Schmidt-Rottluff spent the summer of 1913 in Nidden, together with fellow Brücke artist Max Pechstein. Marking the beginning of a period of intense creativity, his paintings of this period mark a new departure in his art -- one distinguished by the heavy influence of African sculpture on his work. It was in Nidden that, for the first time, Schmidt-Rottluff began to paint the nude in the landscape -- a theme characteristic of the experiments by his fellow Brücke artists at the Moritzburg lakes. Like the Moritzburg paintings, in the works that Schmidt-Rottluff developed over the summer of 1913 the forms of both the figures and the landscape clearly begin to mimic and echo one another. Submitting to a bold and universal reduction of detail to the barest of essentials, each shape in Schmidt-Rottluff's paintings became simplified into a bold, angular and almost cubist language of form, that echoes the highly reductive nature and sharp angularity of African tribal carving.

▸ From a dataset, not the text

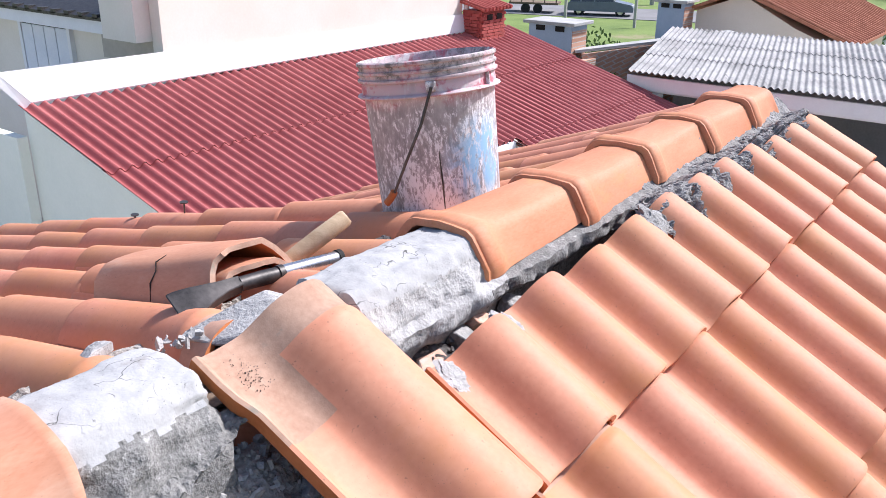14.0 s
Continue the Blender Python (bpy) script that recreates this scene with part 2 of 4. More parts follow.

Executed fluidly and spontaneously directly in front of his subjects in the Nidden woods, Schmidt-Rottluff has delineated the forms of the three nudes in this work almost as if they are flowers or blooms of the rich tropical-looking vegetation growing around them. The innate harmony that is suggested between the nudes and their natural environment is the product of the reduction of Schmidt-Rottluff's painterly means to a few elegant lines and bold brushstrokes of pure colour. In this respect, Schmidt-Rottluff's technique is a blend of his swift, spontaneous and intuitive painterly response to what he saw, combined with a well-practiced simplification, derived from his close study of so-called primitive art. Like the faux-primitive murals with which he and fellow Brücke artists had decorated their studios, the formal simplicity of Schmidt-Rottluff's style reflects the influence of the Palau beams at the Museum für Völkerkunde in Berlin he first saw in 1912, and his more recent study since then of African sculpture and carving. The almost Cubist simplification of form in these works is here translated by Schmidt-Rottluff into the most raw, fluid and integrated style of painting of all the Brücke artists. Indeed, such is the unified nature of this portrayal of three young women standing like graceful animals in nature that, in some respects, this work conveys a similar sense of an underlying bond between man and nature or of cosmic unity to that of the holistic abstractions of Franz Marc's animalised visions of the world. It is only the energy and spontaneity of execution, with its masterfully flowing lines weaving a dynamic rhythm of life throughout the picture, that distinguishes this work from Marc. It is these qualities, however, allied to its manifest simplicity and vitality, that make it one of the most successful and powerful examples of the Brücke group's ideal.